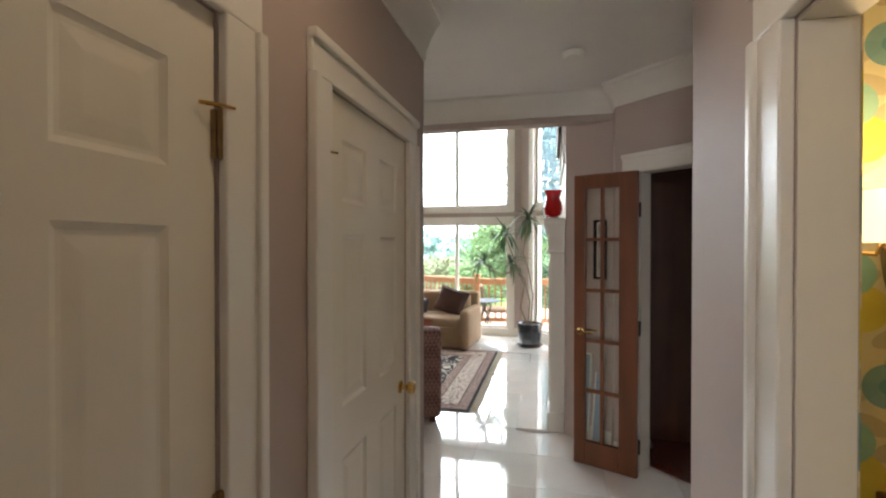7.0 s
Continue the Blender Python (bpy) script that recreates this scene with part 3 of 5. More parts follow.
MIRROR = mat("silvered glass", (0.82, 0.83, 0.8), 0.02, 1.0)
part("glass", box(-0.112, -0.016, 1.14, 0.112, -0.013, 1.645), MIRROR, mir)


def switch_plate(x, y, z, rz, w=0.07, h=0.115, n=1, name="light_switch", label="white rocker light switch plate"):
    th = thing(name, pose(x, y, z, 0, 0, rz), label, "switch")
    part("plate", box(-w / 2, -0.006, -h / 2, w / 2, 0, h / 2, bevel=0.003), WHITE, th)
    for i in range(n):
        c = (i - (n - 1) / 2) * 0.046
        part("rocker", box(c - 0.015, -0.01, -0.032, c + 0.015, -0.006, 0.032, bevel=0.002), WHITE, th)


switch_plate(0.012, YM, 1.252, 0)
switch_plate(XR, 3.53, 0.31, -90, name="wall_outlet", label="white wall outlet plate near the floor")
switch_plate(-3.9, 9.30, 1.245, 90, w=0.2, h=0.115, n=4)


def framed(name, label, m, w, h, fw, fmat, mat_in, depth=0.03, board=0.07, mcolor=None, glass=True):
    """A framed sheet on a wall: frame of four mitred bars, mount board, sheet and glass. Faces -y."""
    th = thing(name, m, label, "picture")
    c = [(-w / 2, -h / 2), (w / 2, -h / 2), (w / 2, h / 2), (-w / 2, h / 2)]
    part("frame", sweep([(0, -depth * 0.2), (0, depth * 0.9), (fw * 0.3, depth), (fw * 0.8, depth * 0.75), (fw, depth * 0.45), (fw, -depth * 0.2)], [(x, -0.006, z) for x, z in c][::-1], closed=True, up=Vector((0, -1, 0))), fmat, th, smooth=True)
    part("mount", box(-w / 2, -0.01, -h / 2, w / 2, -0.001, h / 2), mcolor or MOUNT, th)
    part("sheet", box(-w / 2 + fw + board, -0.012, -h / 2 + fw + board, w / 2 - fw - board, -0.01, h / 2 - fw - board), mat_in, th)
    if glass:
        part("glass", box(-w / 2 + 0.004, -0.018, -h / 2 + 0.004, w / 2 - 0.004, -0.0165, h / 2 - 0.004), GLASS, th)
    return th


MOUNT = mat("ivory mount board", (0.78, 0.74, 0.66), 0.8)
ETCH = mat("etched landscape print", (0.5, 0.46, 0.4), 0.8, second=(0.2, 0.19, 0.2), scale=9, contrast=(0.3, 0.55))
BLACKF = mat("dark mahogany frame", (0.03, 0.012, 0.012), 0.25, coat=0.5)
framed("framed_print", "landscape print in a dark mahogany frame", pose(XR - 0.003, 3.155, 1.552, 0, 0, 90) @ pose(0, 0, 0, 0, 0, 180), 0.65, 0.71, 0.035, BLACKF, ETCH, board=0.12)

sv = thing("small_vase", pose(-0.5, 3.55, LZ + 0.54), "small dark pottery vase on a stair tread", "vase")
part("vase", lathe([(0.03, 0), (0.045, 0.06), (0.05, 0.11), (0.02, 0.16), (0.028, 0.19), (0.0, 0.185)], None, 18), mat("dark brown glaze", (0.05, 0.025, 0.015), 0.3), sv, smooth=True)

# ---- passage: trim, doors ----
trim("crown_passage_left", [(0.19, YE, CH), (0.19, YM, CH)][::-1], CROWN, "white crown moulding")
trim("crown_passage_right", [(XR, 5.165, CH), (XR, YM, CH)], CROWN, "white crown moulding")
trim("crown_living_beam", [(-3.9, YH, CH), (1.298, YH, CH), (1.298, 6.93, CH), (*LIB1, CH)], [(a, b * 0.78) for a, b in CROWN], "white crown moulding")
trim("crown_entry_left", [(XL, -5.0, 2.77), (XL, 1.72, 2.77)], [(a, b * 0.66) for a, b in CROWN], "white crown moulding")
trim("crown_entry_right", [(XR, 1.70, 2.77), (XR, -5.0, 2.77)], [(a, b * 0.66) for a, b in CROWN], "white crown moulding")
for i, (a, b) in enumerate((((XR, 5.165), (XR, 4.63)), ((XR, 3.71), (XR, 2.54)), ((-0.73, YM), (0.19, YM)), ((0.19, 4.285), (0.19, 4.54)), ((1.12, YH + 0.12), (1.30, YH)),
                            ((-3.9, 8.95), (-3.9, 10.1)), ((-3.9, 10.1), (-2.8, 11.25)), ((-2.8, 11.25), (0.35, 11.25)), ((0.35, 11.25), (1.45, 10.1)), ((1.296, 6.93), (1.34, 6.889)))):
    trim("baseboard_%d" % (i + 1), [(*a, 0), (*b, 0)], BASEB, "white baseboard", "baseboard")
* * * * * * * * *
Problem description: Exactly as they appear, print the lines of the listing above from its first line through the line that contains "1.645), MIRROR, mir)", minus the pictures.

The reply:
7.0 s
Continue the Blender Python (bpy) script that recreates this scene with part 3 of 5. More parts follow.
MIRROR = mat("silvered glass", (0.82, 0.83, 0.8), 0.02, 1.0)
part("glass", box(-0.112, -0.016, 1.14, 0.112, -0.013, 1.645), MIRROR, mir)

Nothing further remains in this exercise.